Nobody knows how the canny, outspoken and unconventional Pope will handle the issue.

Catholic leaders in Myanmar have warned Francis against using the word "Rohingya" during his trip, fearing the country's small Christian minority could become the target of Buddhist hardliners.

Vatican officials have indicated that he has taken the advice seriously.

But he is renowned for his passionate appeals on behalf of the downtrodden. Any failure to mention the Rohingya by name may be seen as a disappointing concession.

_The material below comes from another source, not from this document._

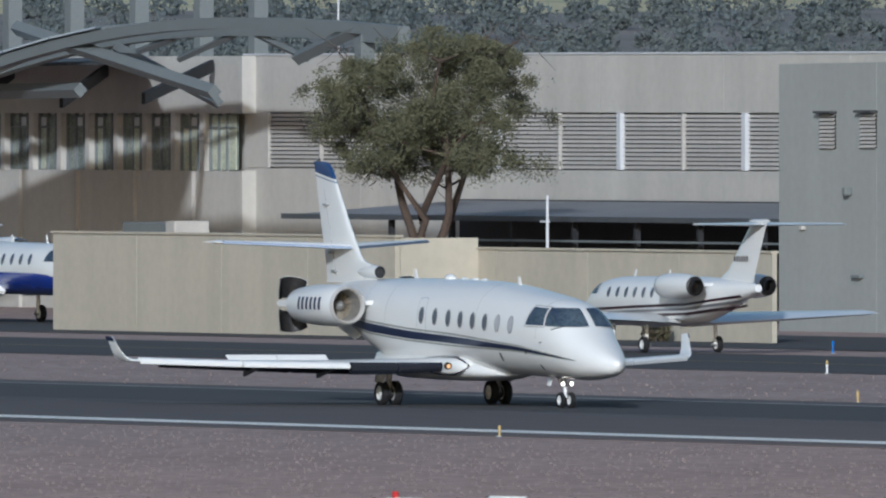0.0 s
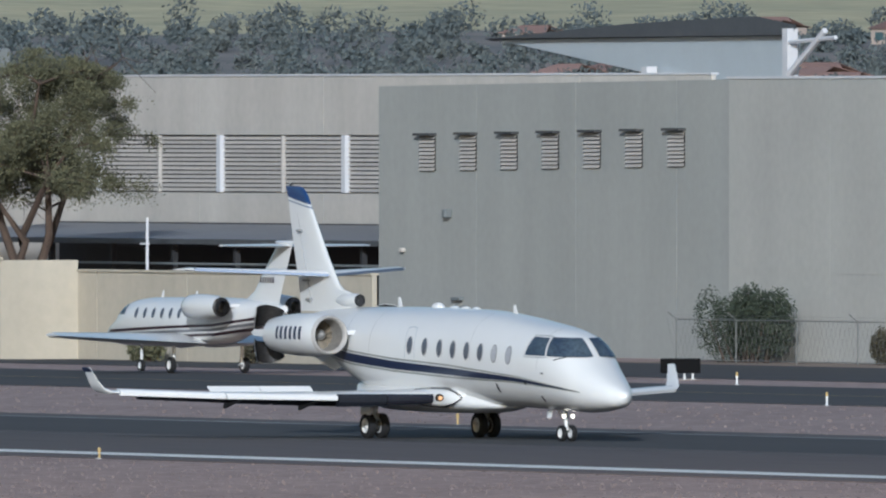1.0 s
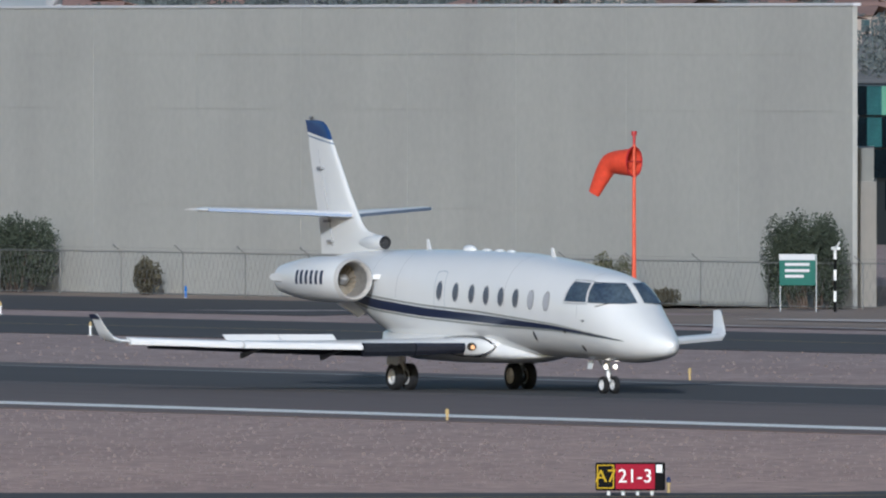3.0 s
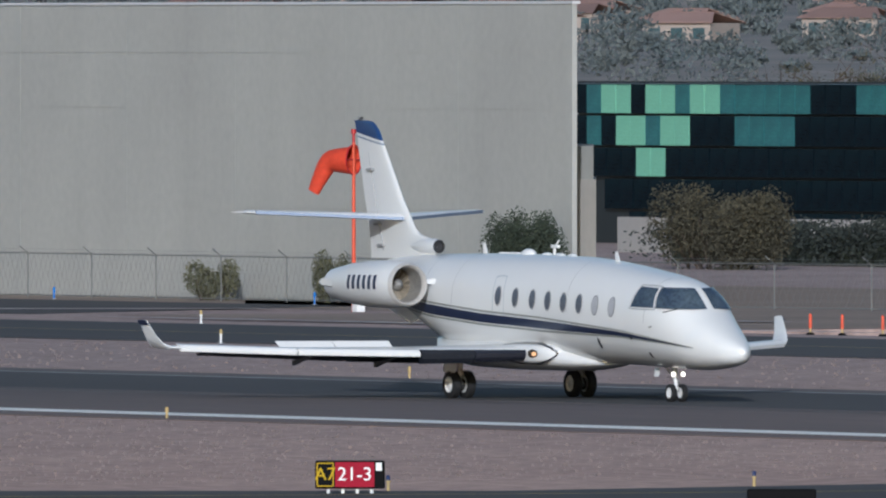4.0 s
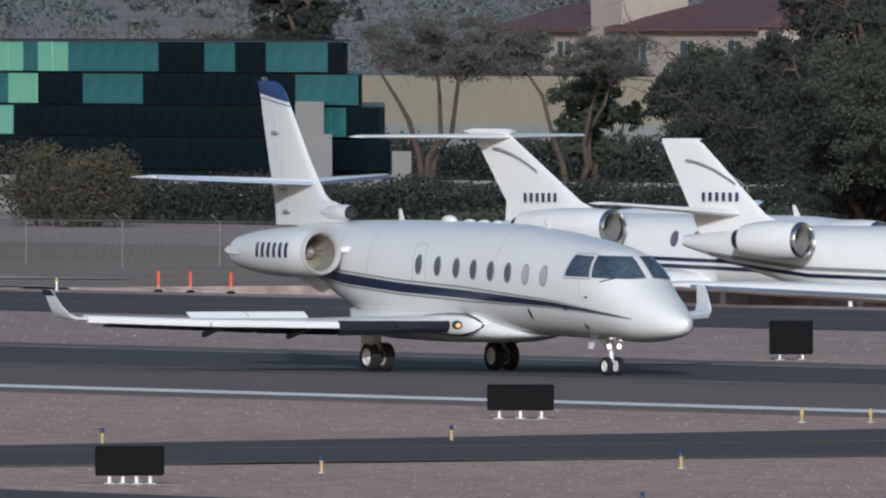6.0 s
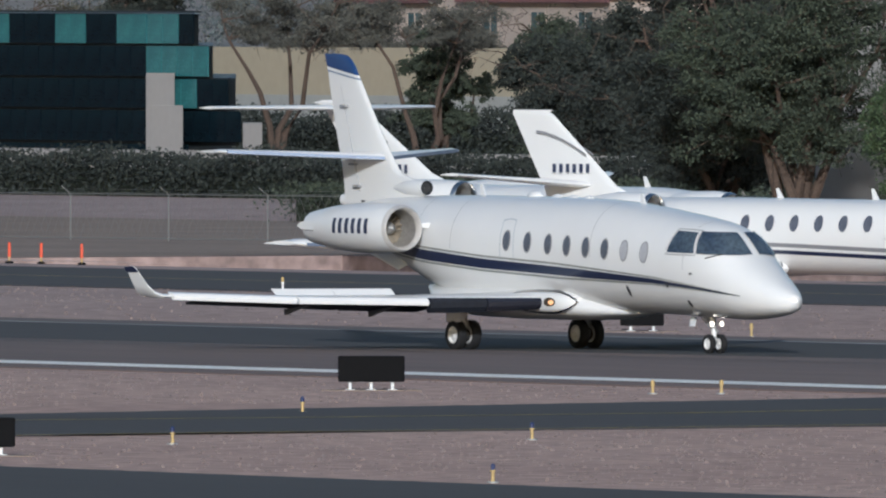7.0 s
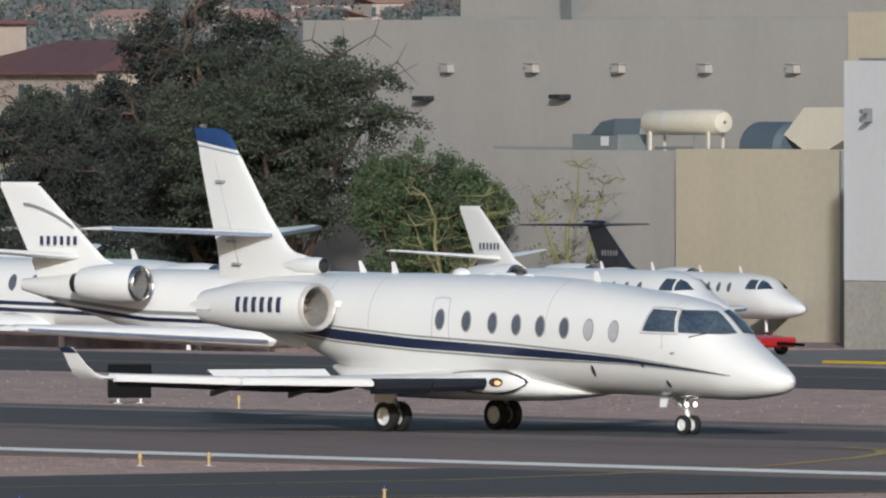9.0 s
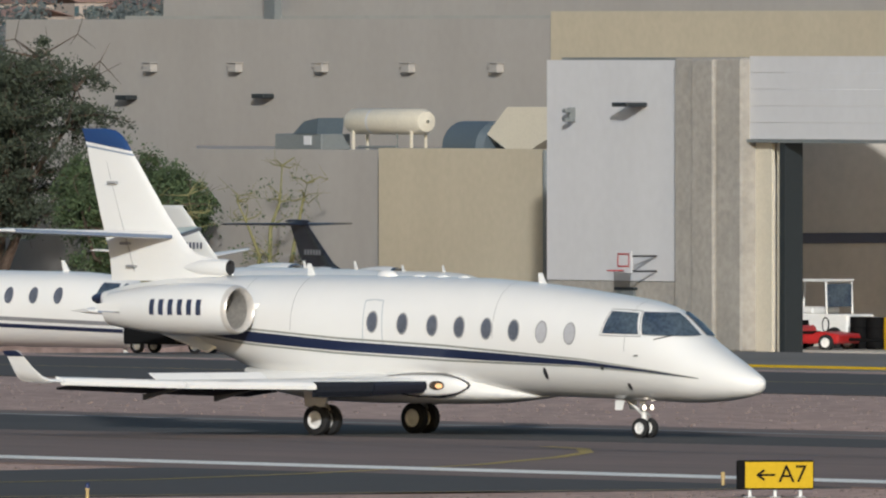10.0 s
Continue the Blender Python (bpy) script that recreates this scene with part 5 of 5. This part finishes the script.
def lights():
    a = edge_light("amber elevated runway edge light on a short stem", -524.0, 246.0, AMBER, AMBER, 0.29, "runway edge lights")
    for x, y in ((-467.0, 246.4), (-403.0, 242.0), (-402.3, 243.2), (-581.0, 246.2), (-374.8, 244.8)):
        copy_thing(a, pose(x, y, 0))
    a = edge_light("amber elevated light beyond the far runway edge", -520.5, 281.6, AMBER, AMBER, 0.34, "far runway edge lights")
    for x in (-577.0, -464.8, -407.0):
        copy_thing(a, pose(x, 281.8, 0))
    a = edge_light("amber taxiway light with a dark blue cap", -389.6, 218.3, AMBER, NAVY_CAP, 0.33, "taxiway lights")
    for x, y in ((-356.6, 196.2), (-364.2, 208.6), (-389.0, 225.7), (-364.3, 216.2), (-333.9, 197.4), (-389.0, 210.0), (-370.0, 227.5)):
        copy_thing(a, pose(x, y, 0))
    a = edge_light("small pale taxiway edge marker", -628.5, 315.0 - 4.4, SIGN_WHITE, AMBER, 0.42, "far taxiway markers")
    for x, y in ((-721.1, 334.0), (-610.8, 310.4), (-627.0, 332.0), (-597.4, 333.2), (-637.9, 310.5), (-536.2, 310.5), (-525.5, 310.6), (-494.9, 310.4), (-585.0, 310.4), (-660.0, 332.2), (-560.0, 310.3)):
        copy_thing(a, pose(x, y, 0))
    a = edge_light("bright blue taxiway light beside the apron", -688.4, 335.3, BLUE_LAMP, BLUE_LAMP, 0.42, "blue apron lights")
    for x, y in ((-729.3, 358.6), (-725.5, 359.6), (-700.5, 359.6), (-690.0, 359.8), (-671.0, 359.5), (-655.2, 352.5)):
        copy_thing(a, pose(x, y, 0))


def fence():
    """Chain-link perimeter fence along the hangar and the hedge."""
    t = thing("chain_fence", "grey chain-link perimeter fence with angled barb arms", "fence", kind="")
    runs = (((-722.5, 361.3), (-663.0, 361.6)), ((-663.0, 361.6), (-612.0, 372.0)))
    for (x0, y0), (x1, y1) in runs:
        n = int(math.hypot(x1 - x0, y1 - y0) / 4.5)
        wires = bmesh.new()
        d = Vector((x1 - x0, y1 - y0, 0)).normalized()
        for i in range(n + 1):
            x, y = x0 + (x1 - x0) * i / n, y0 + (y1 - y0) * i / n
            part("post", tube(bmesh.new(), [(x, y, 0), (x, y, 1.5), (x - 0.05, y - 0.3, 1.75)], 0.025, 6), FENCE, t)
        for z in (0.1, 1.5):
            part("rail", tube(bmesh.new(), [(x0, y0, z), (x1, y1, z)], 0.018, 5), FENCE, t)
        for k in range(2):
            tube(wires, [(x0 - 0.04, y0 - 0.14 * (k + 1), 1.55 + 0.1 * k), (x1 - 0.04, y1 - 0.14 * (k + 1), 1.55 + 0.1 * k)], 0.0045, 3)
        m = int(n * 4.5 / 0.34)
        for i in range(m):
            for sgn in (1, -1):
                a = Vector((x0, y0, 0.1)) + d * (0.34 * i)
                b = a + d * 0.7 * sgn + Vector((0, 0, 1.4))
                tube(wires, [a, b], 0.0045, 3, caps=False)
        tagged(part("chain_link", wires, FENCE, t), kind="stuff")
    s = thing("green_sign", "green airport notice board on two white posts", "sign", pose(-666.2, 365.6, 0, 0, 0, 28))
    s.matrix_basis = pose(-655.2, 358.4, 0, 0, 0, 40)
    part("board", boxes((-0.62, 0.62, 0, 0.06, 0.85, 1.85), bevel=0.01), SIGN_GREEN, s)
    part("header", boxes((-0.62, 0.62, -0.012, -0.004, 1.66, 1.85)), WHITE_PANEL, s)
    for z in (1.48, 1.28, 1.10):
        part("text_bar", boxes((-0.42, 0.42 - 0.2 * (z < 1.2), -0.014, -0.005, z, z + 0.09)), WHITE_PANEL, s)
    for x in (-0.62, 0.62):
        part("post", tube(bmesh.new(), [(x, 0.08, 0), (x, 0.08, 1.85)], 0.022, 8), GALV, s)
    p = thing("striped_pole", "short black and white striped pole", "pole", pose(-653.6, 358.9, 0))
    for i in range(6):
        part("band", tube(bmesh.new(), [(0, 0, 0.34 * i), (0, 0, 0.34 * (i + 1))], 0.05, 8), SIGN_WHITE if i % 2 else SIGN_BLACK, p)
    part("lamp", boxes((-0.15, 0.25, -0.06, 0.06, 2.0, 2.1)), SIGN_WHITE, p)
    part("lamp_arm", tube(bmesh.new(), [(0, 0, 2.0), (0.3, 0, 2.25)], 0.03, 6), SIGN_WHITE, p)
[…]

The pontiff could adopt the preferred wording of civilian leader Aung San Suu Kyi, who refers to the Rohingya only as "Muslims in Rakhine state" -- though that middle path has invited fire from both sides of the conflict.

The 80-year-old pope's packed schedule will include many opportunities to weigh in on the crisis.

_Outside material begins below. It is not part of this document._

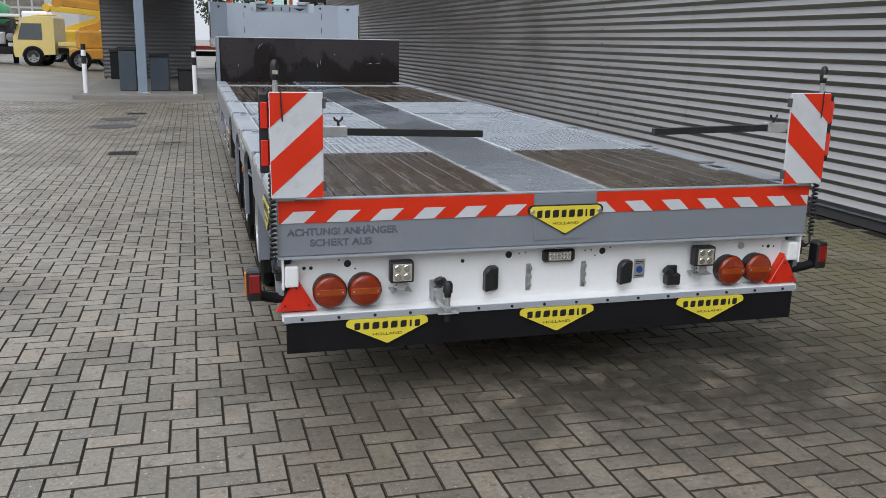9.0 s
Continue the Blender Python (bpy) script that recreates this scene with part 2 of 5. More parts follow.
def paving_material(name, per_object):
    """Concrete brick: tone by the piece, pale grit, dark damp stains, moss towards the long wall."""
    m = bpy.data.materials.new(name)
    m.use_nodes = True
    n, l = m.node_tree.nodes, m.node_tree.links
    b = n["Principled BSDF"]
    geo = n.new("ShaderNodeNewGeometry")

    def tex(scale, detail=5, rough=0.6):
        t = n.new("ShaderNodeTexNoise")
        t.inputs["Scale"].default_value, t.inputs["Detail"].default_value, t.inputs["Roughness"].default_value = scale, detail, rough
        l.new(geo.outputs["Position"], t.inputs["Vector"])
        return t.outputs["Fac"]

    def remap(v, a, c, lo, hi):
        r = n.new("ShaderNodeMapRange")
        r.inputs["From Min"].default_value, r.inputs["From Max"].default_value = a, c
        r.inputs["To Min"].default_value, r.inputs["To Max"].default_value = lo, hi
        l.new(v, r.inputs["Value"])
        return r.outputs[0]

    def mul(a, c):
        r = n.new("ShaderNodeMath")
        r.operation = "MULTIPLY"
        l.new(a, r.inputs[0])
        l.new(c, r.inputs[1])
        return r.outputs[0]

    def blend(a, colour, f):
        x = n.new("ShaderNodeMix")
        x.data_type = "RGBA"
        l.new(f, x.inputs["Factor"])
        l.new(a, x.inputs[6])
        x.inputs[7].default_value = (*colour, 1)
        return x.outputs[2]

    if per_object:
        src = n.new("ShaderNodeObjectInfo").outputs["Random"]
    else:
        src = geo.outputs["Random Per Island"]
    tone = mul(remap(src, 0, 1, 0.74, 1.24), remap(tex(45, 4), 0.3, 0.7, 0.72, 1.28))
    tone = mul(tone, remap(tex(0.35, 3), 0.3, 0.7, 0.86, 1.14))
    sc = n.new("ShaderNodeVectorMath")
    sc.operation = "SCALE"
    sc.inputs[0].default_value = (0.183, 0.160, 0.124)
    l.new(tone, sc.inputs["Scale"])
    col = sc.outputs[0]
    warm = remap(src, 0.82, 0.97, 0, 0.22)
    col = blend(col, (0.24, 0.165, 0.105), warm)
    col = blend(col, (0.36, 0.34, 0.30), remap(tex(190, 1), 0.66, 0.70, 0, 0.85))
    col = blend(col, (0.55, 0.53, 0.48), remap(tex(75, 1), 0.70, 0.73, 0, 0.8))
    col = blend(col, (0.05, 0.043, 0.033), mul(remap(tex(0.8, 7, 0.68), 0.51, 0.64, 0, 0.65), remap(tex(9, 4), 0.35, 0.6, 0.5, 1)))
    col = blend(col, (0.045, 0.038, 0.028), remap(tex(22, 3), 0.58, 0.67, 0, 0.62))
    sep = n.new("ShaderNodeSeparateXYZ")
    l.new(geo.outputs["Position"], sep.inputs[0])
    # drip and oil stains on the bricks behind the tail
    away = n.new("ShaderNodeVectorMath")
    away.operation = "DISTANCE"
    flat = n.new("ShaderNodeVectorMath")
    flat.operation = "MULTIPLY"
    flat.inputs[1].default_value = (0.62, 1.0, 0.0)
    l.new(geo.outputs["Position"], flat.inputs[0])
    l.new(flat.outputs[0], away.inputs[0])
    away.inputs[1].default_value = (0.45, 0.0, 0.0)
    spill = mul(remap(away.outputs["Value"], 0.40, 1.45, 1, 0), remap(tex(2.6, 7, 0.68), 0.40, 0.51, 0, 1))
    col = blend(col, (0.027, 0.025, 0.017), mul(spill, remap(tex(11, 4), 0.3, 0.6, 0.45, 0.88)))
    col = blend(col, (0.145, 0.136, 0.066), mul(remap(sep.outputs["X"], 1.2, 2.9, 0, 1), remap(tex(1.3, 6), 0.33, 0.60, 0.25, 0.85)))
    l.new(col, b.inputs["Base Color"])
    l.new(remap(tex(0.7, 6), 0.35, 0.65, 0.27, 0.60), b.inputs["Roughness"])
    bp = n.new("ShaderNodeBump")
    bp.inputs["Strength"].default_value, bp.inputs["Distance"].default_value = 0.5, 0.003
    l.new(tex(120, 4), bp.inputs["Height"])
    l.new(bp.outputs[0], b.inputs["Normal"])
    return m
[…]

He will conduct two masses, hold discussions with the Buddhist clergy and sit down with Suu Kyi and army chief Min Aung Hlaing -- the man whose troops stand accused of crimes against humanity.

When he goes on to Bangladesh Francis may choose a diplomatic path and drop the "R-word". He made last-minute plans to meet a small group of Rohingya in Dhaka.

Myanmar does not want its Rohingya, and support for them enrages Buddhist nationalists.

The global outcry at their treatment has stirred a chippy, defensive response among swathes of the public.

That largely plays out through social media invective but anti-Muslim violence has hit the country before.

The Buddhist-majority public has been weaned on a narrative of the Rohingya as Bengali interlopers, a narrative embellished by hardliners in the clergy and the army.

Some Buddhist nationalists accuse the Pope of meddling in a conflict he does not understand and may even inflame.

Observers fear more violence may put the country's fragile democratic gains in peril.